It’s important to review, analyze, and refresh your keywords. However, this can be tricky when you are managing multiple paid search accounts or very large ones. And over time, with the addition and removal of keywords and ad groups, we need to do some house cleaning. It’s important to create a keyword-review plan and build it into your account optimization schedule.
The following strategies can help you get a level set on what you should do to get your campaigns more strategic, as well as keep them performing efficiently.
1) Review What You Have
The first step is to review your campaigns and ad groups. Would newly-added ad groups be a better fit in a newer campaign? Take a look at the overall structure and ensure the ad groups are closely aligned with their relevant campaigns. Are there new products that don’t really have an ad group? Create new ad groups to accommodate them.

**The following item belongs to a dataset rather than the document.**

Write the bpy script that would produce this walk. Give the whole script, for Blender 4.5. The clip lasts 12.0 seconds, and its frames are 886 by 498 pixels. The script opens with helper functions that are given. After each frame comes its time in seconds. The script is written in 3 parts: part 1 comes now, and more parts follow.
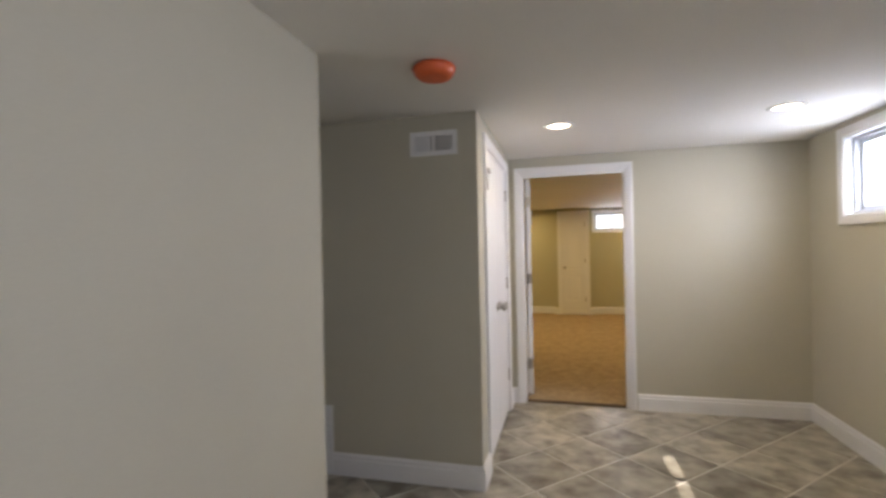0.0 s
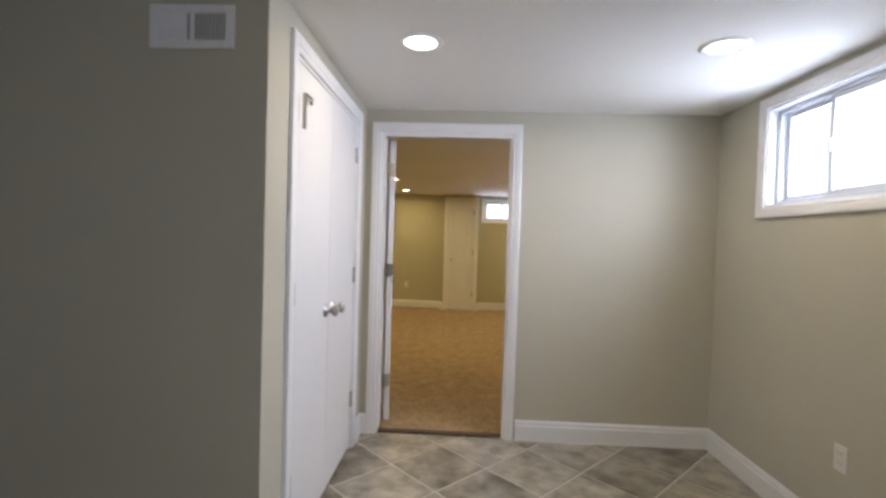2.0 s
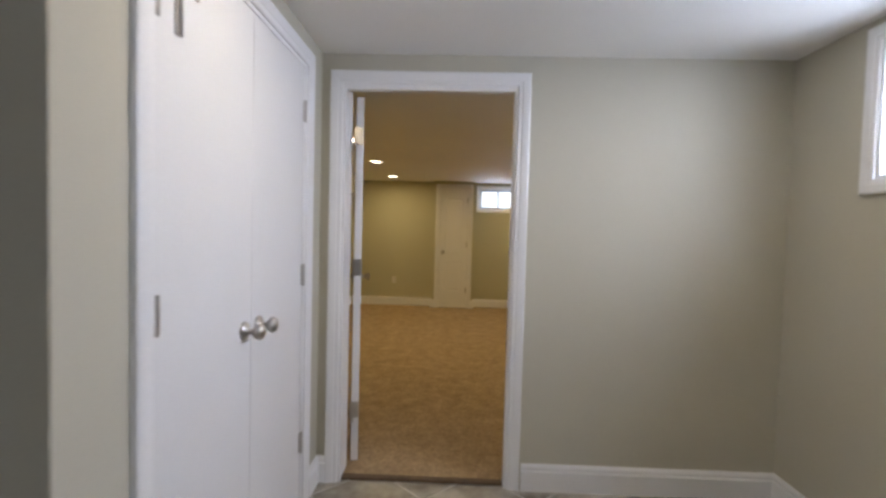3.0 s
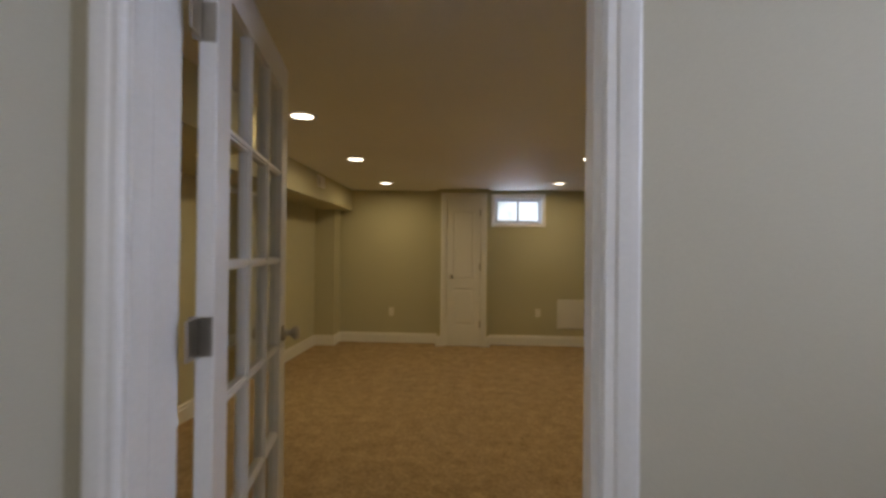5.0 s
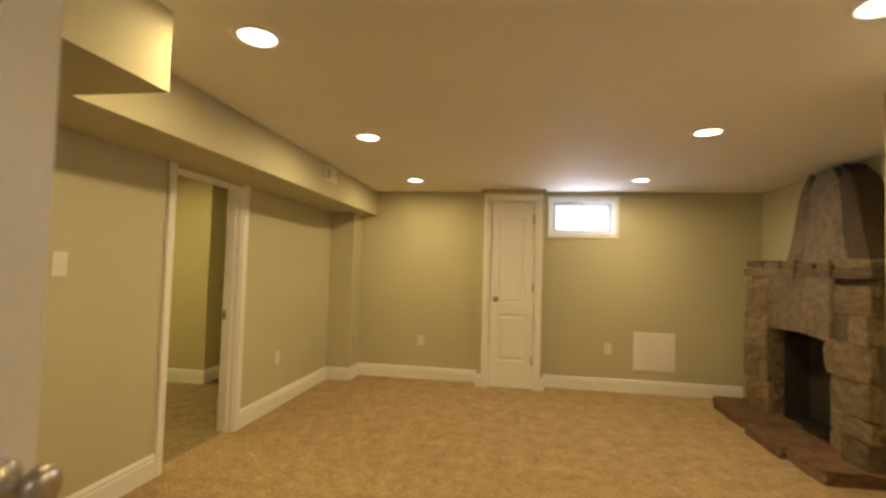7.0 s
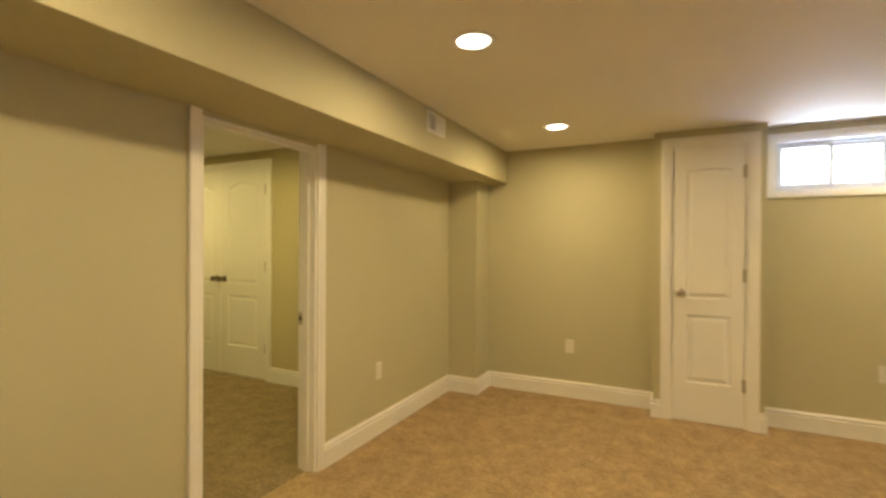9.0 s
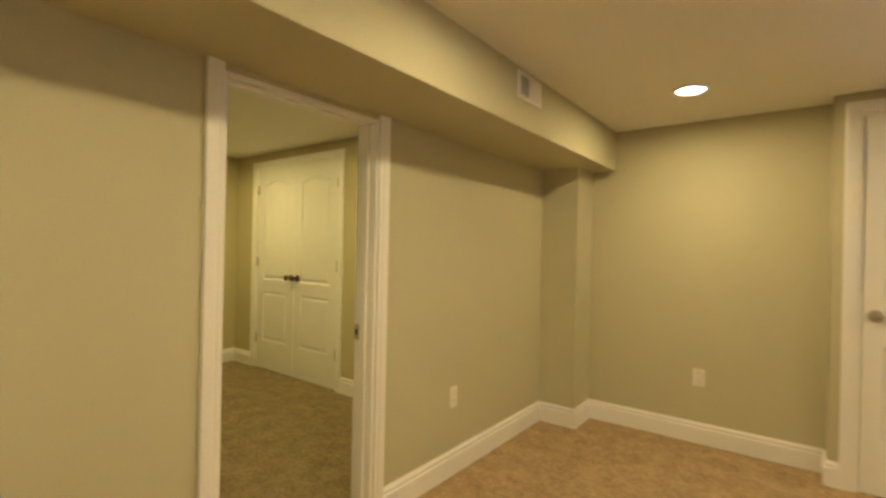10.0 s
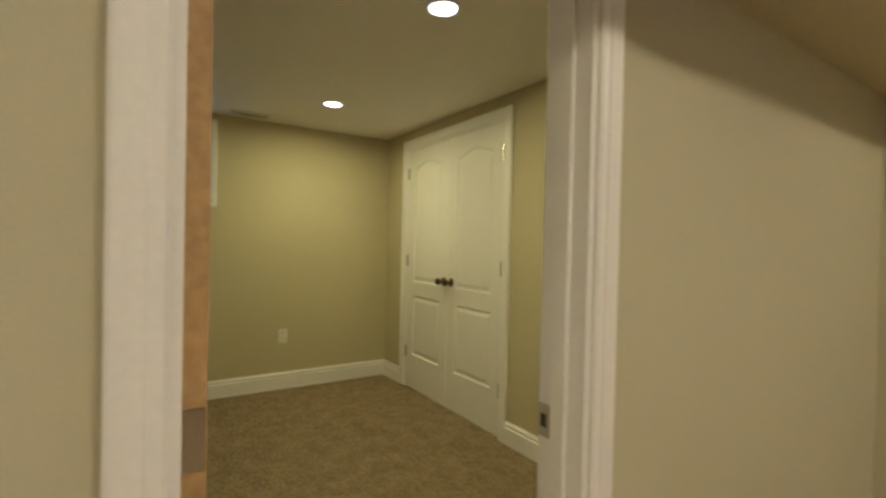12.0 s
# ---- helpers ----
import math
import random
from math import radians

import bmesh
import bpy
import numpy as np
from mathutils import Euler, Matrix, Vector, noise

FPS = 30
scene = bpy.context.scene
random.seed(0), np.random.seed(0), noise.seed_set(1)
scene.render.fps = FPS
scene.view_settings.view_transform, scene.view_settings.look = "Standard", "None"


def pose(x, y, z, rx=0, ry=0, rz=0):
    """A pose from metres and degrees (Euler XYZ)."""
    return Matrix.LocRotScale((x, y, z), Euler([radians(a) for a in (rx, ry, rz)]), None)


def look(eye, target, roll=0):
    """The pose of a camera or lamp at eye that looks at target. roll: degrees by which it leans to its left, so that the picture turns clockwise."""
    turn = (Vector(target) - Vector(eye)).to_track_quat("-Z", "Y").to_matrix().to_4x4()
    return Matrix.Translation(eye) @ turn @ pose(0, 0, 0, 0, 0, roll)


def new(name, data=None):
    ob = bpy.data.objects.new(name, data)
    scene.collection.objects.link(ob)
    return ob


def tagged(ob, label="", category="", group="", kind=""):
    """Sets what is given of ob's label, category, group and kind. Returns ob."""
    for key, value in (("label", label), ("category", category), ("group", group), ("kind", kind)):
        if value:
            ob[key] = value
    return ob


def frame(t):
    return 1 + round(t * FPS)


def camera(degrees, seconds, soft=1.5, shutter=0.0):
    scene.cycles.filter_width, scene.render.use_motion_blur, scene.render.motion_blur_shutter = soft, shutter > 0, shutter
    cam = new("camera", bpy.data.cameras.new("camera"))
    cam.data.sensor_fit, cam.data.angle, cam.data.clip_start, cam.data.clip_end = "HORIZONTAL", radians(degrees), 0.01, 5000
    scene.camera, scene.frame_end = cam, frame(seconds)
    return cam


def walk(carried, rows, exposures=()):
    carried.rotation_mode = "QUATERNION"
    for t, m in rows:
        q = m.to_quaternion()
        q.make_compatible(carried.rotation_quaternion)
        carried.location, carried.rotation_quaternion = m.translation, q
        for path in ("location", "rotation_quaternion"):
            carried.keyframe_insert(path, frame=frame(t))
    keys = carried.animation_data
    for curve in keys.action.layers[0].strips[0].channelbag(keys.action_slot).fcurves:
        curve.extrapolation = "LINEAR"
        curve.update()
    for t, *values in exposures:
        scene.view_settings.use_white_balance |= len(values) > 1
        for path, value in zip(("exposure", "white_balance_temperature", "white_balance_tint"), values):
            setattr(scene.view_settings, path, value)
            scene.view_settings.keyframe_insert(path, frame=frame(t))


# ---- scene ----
cam = camera(87.2, 12.0, soft=2.8, shutter=0.5)
PATH = [
    (0, (0.069, 0.004, 1.401), (-0.436, 1.939, 1.4), -1.2),
    (0.5, (0.133, 0.25, 1.39), (-0.156, 2.229, 1.405), -1.0),
    (1, (0.185, 0.529, 1.376), (0.010, 2.521, 1.383), -0.2),
    (1.5, (0.216, 0.81, 1.352), (0.120, 2.808, 1.327), 1.1),
    (2, (0.255, 1.116, 1.341), (0.176, 3.114, 1.296), 1.7),
    (2.5, (0.269, 1.486, 1.33), (0.218, 3.484, 1.251), 1.6),
    (4.5, (0.346, 3.056, 1.287), (0.250, 5.053, 1.26), 0.5),
    (5, (0.349, 3.409, 1.303), (0.227, 5.405, 1.315), 0.6),
    (5.5, (0.352, 3.765, 1.269), (0.212, 5.759, 1.348), 1.0),
    (6, (0.312, 4.08, 1.289), (0.148, 6.07, 1.401), 1.2),
    (6.5, (0.290, 4.376, 1.278), (0.067, 6.36, 1.382), 1.7),
    (8.5, (0.133, 5.599, 1.298), (-0.581, 7.467, 1.297), -0.0),
    (9, (0.024, 5.899, 1.29), (-0.867, 7.689, 1.284), 0.3),
    (9.5, (-0.114, 6.193, 1.273), (-1.170, 7.892, 1.265), 1.4),
    (10, (-0.267, 6.436, 1.274), (-1.478, 8.027, 1.273), 1.2),
    (10.5, (-0.463, 6.651, 1.274), (-1.810, 8.129, 1.275), 0.8),
    (11, (-0.718, 6.853, 1.28), (-2.186, 8.212, 1.27), 0.7),
    (11.5, (-0.934, 7.032, 1.277), (-2.513, 8.259, 1.256), 0.9),
    (12, (-1.175, 7.189, 1.256), (-2.855, 8.273, 1.23), 1.3),
]
walk(cam, [(t, look(eye, target, roll)) for t, eye, target, roll in PATH],
     exposures=[(0, 0.20, 6650, 13.5), (1.5, 0.17, 6250, 12.5), (2.5, 0.09, 6100, 13), (4.5, -0.82, 6000, 12), (5.0, -0.68, 6000, 12.5), (5.5, -0.55, 6250, 13), (6.0, -0.02, 7250, 14), (6.5, 0.43, 6950, 13),
                (8.5, 0.80, 6450, 10), (9.5, 0.80, 6350, 10.5), (10.5, 0.70, 5900, 11), (12, 0.50, 4950, 17)])

# ---------- world, sun, large lights ----------
world = bpy.data.worlds.new("sky_world")
scene.world = world
world.use_nodes = True
wn = world.node_tree
SUN = Vector((1.0, 0.276, 1.333)).normalized()
sky = wn.nodes.new("ShaderNodeTexSky")
sky.sky_type = "NISHITA"
sky.sun_disc = False
sky.sun_elevation = math.asin(SUN.z)
sky.sun_rotation = math.atan2(SUN.x, SUN.y)
wn.nodes["Background"].inputs["Strength"].default_value = 0.15
wn.links.new(sky.outputs[0], wn.nodes["Background"].inputs["Color"])
sun = new("sun", bpy.data.lights.new("sun", "SUN"))
sun.data.energy, sun.data.angle, sun.data.color = 5.0, radians(0.5), (1, 0.95, 0.86)
sun.matrix_basis = look(SUN * 20, (0, 0, 0))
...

For now, create them as placeholders for a future reference point.
2) Kill the Crap
Now that you have your account structure looking better, it’s time to take a hard look at those keywords. Pull your data for the last six months, and look to see what keywords are not performing. I typically create an Excel spreadsheet and color code all of the various metrics, which allows me to determine an action plan for each term.
The first thing you should do is look at keywords that have no impression or click data, and remove them. Not only will this will help make your account more manageable in the long run, but it can improve your overall account-level Quality Score. You may think something is a great keyword, but it doesn’t mean your audience does, especially if they are not searching on it.
Then look at your keywords that have high costs, low CTR and low Quality Scores. Are there things you can do with these terms to improve their performance, such as lowering bids, new ad copy, or a better landing page? Create a plan for these terms, and then monitor for improvement. If your optimizations don’t show any improvement over time, consider pausing these terms as well.
3) Show Love for the Superstars
And what about your star terms, the ones that perform the best for you? Put them in a separate campaign so they can have a dedicated budget, and put the terms in their own ad groups, allowing you to create targeted ad copy just for those terms. You want to ensure your best performing terms are always there when users search for them.
4) Use the Tools to Cultivate
After the cleanup, you may find your account looks a bit sparse and you may have new ad groups that you need to build out. Using tools like Google’s Keyword Planner can help you determine if there are new opportunity keywords to add and use for keyword buildouts. The Search Query Report is also a great way to see how users are actually searching for your keywords. The report also identifies high-potential keywords to add.
5) Negatives, Negatives
No matter how strong we think our negative keyword list is and how much research we do, there are ways people search that we don’t always capture. Using the Search Query Report to mine for negatives ensures you are paying only for terms that are relevant to your business. Ensuring your account is performing at its best requires periodic structure reviews and keyword overhauls.